**YOUR OBJECTIVE**
Pull out of the data below the stretch of lines bounded by the one containing "carried.keyframe_insert(path, frame=frame(t))" and the one containing "scene.view_settings.keyframe_insert(path, frame=frame(t))", both bounds included, unchanged.

Raw records
----------------
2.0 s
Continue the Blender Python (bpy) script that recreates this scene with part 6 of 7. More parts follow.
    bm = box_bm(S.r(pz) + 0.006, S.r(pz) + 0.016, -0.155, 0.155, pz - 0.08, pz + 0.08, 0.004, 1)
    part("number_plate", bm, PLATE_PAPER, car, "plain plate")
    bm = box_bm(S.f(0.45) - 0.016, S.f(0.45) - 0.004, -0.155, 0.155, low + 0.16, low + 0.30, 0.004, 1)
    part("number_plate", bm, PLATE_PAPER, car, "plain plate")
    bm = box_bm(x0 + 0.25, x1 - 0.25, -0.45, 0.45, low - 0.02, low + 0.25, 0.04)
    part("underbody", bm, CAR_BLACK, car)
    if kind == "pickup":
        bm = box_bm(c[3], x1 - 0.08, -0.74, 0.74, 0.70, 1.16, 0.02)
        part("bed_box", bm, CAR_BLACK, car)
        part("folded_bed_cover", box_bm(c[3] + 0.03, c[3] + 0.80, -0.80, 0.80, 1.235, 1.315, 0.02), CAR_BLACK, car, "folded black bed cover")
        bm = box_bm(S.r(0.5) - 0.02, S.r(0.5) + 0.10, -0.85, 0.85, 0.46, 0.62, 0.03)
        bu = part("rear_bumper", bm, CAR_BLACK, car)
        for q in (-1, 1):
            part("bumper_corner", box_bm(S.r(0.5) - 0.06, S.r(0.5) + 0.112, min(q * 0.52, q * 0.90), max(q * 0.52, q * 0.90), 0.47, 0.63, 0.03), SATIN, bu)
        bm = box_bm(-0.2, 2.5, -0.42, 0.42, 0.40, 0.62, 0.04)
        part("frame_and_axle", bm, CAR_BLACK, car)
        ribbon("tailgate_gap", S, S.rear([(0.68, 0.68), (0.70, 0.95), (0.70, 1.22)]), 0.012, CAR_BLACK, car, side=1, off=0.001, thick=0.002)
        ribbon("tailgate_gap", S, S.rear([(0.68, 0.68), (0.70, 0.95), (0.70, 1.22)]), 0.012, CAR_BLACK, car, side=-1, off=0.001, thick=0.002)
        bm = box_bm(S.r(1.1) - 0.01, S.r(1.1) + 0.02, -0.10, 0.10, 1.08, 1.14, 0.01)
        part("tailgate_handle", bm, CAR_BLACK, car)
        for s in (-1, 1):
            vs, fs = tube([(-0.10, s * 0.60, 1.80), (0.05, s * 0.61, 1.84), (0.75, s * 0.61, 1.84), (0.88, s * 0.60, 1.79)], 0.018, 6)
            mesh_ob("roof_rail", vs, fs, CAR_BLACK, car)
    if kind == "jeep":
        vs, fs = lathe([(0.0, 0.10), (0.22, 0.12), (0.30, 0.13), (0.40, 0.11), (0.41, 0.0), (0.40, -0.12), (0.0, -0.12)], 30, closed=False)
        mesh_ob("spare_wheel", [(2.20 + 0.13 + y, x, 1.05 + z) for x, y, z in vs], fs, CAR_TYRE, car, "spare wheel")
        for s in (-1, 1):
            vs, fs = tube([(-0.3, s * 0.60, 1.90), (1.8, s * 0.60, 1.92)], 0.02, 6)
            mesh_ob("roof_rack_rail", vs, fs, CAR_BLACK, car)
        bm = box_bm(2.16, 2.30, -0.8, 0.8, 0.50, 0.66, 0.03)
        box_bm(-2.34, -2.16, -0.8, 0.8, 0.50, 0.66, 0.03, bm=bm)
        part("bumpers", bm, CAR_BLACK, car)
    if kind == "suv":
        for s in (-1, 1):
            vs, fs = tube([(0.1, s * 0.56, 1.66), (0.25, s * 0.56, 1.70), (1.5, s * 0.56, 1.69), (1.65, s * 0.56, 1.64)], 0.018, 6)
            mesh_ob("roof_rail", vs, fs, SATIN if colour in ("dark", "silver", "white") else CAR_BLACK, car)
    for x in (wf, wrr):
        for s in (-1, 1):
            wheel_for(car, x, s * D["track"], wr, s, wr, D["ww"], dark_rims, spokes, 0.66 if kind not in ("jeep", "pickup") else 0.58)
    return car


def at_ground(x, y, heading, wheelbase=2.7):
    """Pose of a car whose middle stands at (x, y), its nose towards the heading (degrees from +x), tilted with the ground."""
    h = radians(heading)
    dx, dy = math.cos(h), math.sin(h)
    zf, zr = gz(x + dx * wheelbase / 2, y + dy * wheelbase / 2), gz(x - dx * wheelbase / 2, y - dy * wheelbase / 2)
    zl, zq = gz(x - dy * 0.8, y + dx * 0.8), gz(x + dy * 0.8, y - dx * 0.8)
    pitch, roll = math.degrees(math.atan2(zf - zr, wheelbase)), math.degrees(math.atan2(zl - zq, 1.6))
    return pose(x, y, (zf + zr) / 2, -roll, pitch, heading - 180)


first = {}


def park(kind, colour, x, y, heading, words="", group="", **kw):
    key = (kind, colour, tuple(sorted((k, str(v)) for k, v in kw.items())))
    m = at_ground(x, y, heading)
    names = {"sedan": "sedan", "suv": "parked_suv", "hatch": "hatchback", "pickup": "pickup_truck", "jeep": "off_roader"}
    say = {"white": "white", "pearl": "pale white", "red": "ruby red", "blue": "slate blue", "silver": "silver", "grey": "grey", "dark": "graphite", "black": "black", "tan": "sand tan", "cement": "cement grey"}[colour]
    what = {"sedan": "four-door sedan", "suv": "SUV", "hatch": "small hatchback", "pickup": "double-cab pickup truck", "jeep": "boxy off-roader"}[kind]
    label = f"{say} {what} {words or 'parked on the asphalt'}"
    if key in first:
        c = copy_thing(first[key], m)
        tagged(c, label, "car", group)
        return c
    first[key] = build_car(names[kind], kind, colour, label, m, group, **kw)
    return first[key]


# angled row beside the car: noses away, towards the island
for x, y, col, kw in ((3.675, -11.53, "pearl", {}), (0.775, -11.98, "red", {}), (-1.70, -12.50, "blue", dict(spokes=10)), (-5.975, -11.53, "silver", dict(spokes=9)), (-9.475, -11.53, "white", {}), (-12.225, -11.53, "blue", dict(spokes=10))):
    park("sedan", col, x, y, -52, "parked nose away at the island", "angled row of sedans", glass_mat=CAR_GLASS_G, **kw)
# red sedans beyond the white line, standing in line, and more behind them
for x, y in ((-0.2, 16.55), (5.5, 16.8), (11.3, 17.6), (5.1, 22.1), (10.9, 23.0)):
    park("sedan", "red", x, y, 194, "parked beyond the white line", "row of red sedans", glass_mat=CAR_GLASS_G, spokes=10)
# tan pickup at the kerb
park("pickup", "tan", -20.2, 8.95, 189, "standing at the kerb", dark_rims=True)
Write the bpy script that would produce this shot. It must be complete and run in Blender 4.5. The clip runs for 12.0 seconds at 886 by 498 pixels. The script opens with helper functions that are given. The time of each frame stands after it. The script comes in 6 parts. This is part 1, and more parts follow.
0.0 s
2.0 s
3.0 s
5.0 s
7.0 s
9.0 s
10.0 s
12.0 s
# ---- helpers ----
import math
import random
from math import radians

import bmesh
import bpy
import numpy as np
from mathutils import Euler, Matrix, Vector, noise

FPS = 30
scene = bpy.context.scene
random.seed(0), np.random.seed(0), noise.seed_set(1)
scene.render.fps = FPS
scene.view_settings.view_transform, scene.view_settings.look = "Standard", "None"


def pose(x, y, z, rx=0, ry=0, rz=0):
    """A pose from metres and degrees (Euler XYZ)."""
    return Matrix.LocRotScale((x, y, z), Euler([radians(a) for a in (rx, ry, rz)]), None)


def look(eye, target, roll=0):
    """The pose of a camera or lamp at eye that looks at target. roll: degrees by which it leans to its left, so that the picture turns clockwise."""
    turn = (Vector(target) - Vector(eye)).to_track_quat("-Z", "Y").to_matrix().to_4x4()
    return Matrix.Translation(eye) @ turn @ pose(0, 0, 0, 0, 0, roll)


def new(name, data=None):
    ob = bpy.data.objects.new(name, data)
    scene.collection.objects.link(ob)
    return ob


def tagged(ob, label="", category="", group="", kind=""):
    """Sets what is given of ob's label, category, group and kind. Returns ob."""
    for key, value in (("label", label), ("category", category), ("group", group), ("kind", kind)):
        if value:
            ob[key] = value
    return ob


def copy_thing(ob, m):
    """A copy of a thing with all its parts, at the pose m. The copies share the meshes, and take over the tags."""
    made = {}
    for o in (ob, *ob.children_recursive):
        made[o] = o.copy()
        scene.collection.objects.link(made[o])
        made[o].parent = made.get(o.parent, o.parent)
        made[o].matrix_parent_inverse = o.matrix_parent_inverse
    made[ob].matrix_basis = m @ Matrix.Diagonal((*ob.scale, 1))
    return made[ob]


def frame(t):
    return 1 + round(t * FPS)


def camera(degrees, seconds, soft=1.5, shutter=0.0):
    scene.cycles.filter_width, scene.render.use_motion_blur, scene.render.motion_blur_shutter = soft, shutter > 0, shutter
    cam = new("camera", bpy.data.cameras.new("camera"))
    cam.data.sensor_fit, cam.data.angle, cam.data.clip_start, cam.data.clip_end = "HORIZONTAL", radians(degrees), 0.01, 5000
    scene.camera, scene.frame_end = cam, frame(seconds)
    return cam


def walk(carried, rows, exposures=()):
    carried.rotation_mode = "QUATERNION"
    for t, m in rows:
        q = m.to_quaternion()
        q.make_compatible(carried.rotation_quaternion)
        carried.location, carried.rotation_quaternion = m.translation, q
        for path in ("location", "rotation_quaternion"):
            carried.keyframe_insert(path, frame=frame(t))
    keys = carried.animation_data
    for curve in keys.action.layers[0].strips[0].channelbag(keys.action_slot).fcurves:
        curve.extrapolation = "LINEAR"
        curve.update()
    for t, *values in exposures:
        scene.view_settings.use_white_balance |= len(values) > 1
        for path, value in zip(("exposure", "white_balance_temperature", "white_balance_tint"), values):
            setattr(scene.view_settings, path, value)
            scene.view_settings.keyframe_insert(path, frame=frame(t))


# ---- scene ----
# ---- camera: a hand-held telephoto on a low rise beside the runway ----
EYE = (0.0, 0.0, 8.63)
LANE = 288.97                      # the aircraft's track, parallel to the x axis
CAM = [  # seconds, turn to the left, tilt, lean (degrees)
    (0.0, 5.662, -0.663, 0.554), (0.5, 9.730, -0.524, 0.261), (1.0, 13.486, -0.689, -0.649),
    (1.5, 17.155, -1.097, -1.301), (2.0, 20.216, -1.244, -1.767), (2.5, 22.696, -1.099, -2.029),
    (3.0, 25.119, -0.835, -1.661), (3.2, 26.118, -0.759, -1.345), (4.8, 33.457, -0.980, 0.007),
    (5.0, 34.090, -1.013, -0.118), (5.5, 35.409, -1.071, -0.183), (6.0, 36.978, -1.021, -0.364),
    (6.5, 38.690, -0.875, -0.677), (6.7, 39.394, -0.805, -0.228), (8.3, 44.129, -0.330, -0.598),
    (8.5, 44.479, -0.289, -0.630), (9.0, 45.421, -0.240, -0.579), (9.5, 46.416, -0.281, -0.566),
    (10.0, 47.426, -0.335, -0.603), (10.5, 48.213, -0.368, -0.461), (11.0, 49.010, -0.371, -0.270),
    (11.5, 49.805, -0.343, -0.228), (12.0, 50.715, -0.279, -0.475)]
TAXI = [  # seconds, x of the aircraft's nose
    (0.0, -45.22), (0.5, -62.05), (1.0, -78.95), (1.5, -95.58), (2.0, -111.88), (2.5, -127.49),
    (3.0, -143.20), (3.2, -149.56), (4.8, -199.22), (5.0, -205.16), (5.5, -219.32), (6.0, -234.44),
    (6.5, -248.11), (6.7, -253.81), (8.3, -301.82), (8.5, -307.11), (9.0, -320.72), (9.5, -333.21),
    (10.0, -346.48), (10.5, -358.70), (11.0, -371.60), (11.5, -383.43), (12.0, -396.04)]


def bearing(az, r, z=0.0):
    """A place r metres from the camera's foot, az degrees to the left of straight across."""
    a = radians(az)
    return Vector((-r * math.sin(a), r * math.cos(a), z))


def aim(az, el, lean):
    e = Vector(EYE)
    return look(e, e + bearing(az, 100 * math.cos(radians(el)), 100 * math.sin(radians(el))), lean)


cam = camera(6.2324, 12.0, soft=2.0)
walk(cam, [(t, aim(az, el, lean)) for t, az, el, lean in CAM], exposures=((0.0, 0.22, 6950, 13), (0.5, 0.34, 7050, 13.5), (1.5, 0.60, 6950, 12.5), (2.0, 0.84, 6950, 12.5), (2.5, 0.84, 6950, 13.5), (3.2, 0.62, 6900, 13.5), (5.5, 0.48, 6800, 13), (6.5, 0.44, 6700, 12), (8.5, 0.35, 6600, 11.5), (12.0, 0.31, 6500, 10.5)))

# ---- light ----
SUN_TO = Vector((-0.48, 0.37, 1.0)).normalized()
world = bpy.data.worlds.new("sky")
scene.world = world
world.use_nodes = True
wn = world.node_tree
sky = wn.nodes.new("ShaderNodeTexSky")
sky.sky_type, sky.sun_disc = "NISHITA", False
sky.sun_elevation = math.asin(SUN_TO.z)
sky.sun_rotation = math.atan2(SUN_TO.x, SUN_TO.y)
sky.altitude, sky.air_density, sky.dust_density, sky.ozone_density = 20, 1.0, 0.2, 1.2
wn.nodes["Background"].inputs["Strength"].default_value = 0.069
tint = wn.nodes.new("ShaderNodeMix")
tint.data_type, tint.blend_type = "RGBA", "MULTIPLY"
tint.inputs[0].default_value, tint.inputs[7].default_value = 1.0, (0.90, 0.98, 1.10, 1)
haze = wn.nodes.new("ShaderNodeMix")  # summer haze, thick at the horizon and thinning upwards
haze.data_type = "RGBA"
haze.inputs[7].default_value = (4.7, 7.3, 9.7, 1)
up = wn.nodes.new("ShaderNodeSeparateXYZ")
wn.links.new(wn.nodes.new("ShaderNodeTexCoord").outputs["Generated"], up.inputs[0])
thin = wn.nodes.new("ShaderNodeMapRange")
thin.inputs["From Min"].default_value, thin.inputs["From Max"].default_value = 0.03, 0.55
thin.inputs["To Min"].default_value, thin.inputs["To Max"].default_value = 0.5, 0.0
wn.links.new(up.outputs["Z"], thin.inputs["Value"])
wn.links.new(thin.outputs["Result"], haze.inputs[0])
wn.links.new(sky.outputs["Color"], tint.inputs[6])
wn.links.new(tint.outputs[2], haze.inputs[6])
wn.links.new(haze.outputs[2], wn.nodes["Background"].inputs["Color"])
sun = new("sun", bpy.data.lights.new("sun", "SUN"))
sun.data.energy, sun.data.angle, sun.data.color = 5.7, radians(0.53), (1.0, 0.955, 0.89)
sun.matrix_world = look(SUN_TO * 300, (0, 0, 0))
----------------
**FINISHED ANSWER**
            carried.keyframe_insert(path, frame=frame(t))
    keys = carried.animation_data
    for curve in keys.action.layers[0].strips[0].channelbag(keys.action_slot).fcurves:
        curve.extrapolation = "LINEAR"
        curve.update()
    for t, *values in exposures:
        scene.view_settings.use_white_balance |= len(values) > 1
        for path, value in zip(("exposure", "white_balance_temperature", "white_balance_tint"), values):
            setattr(scene.view_settings, path, value)
            scene.view_settings.keyframe_insert(path, frame=frame(t))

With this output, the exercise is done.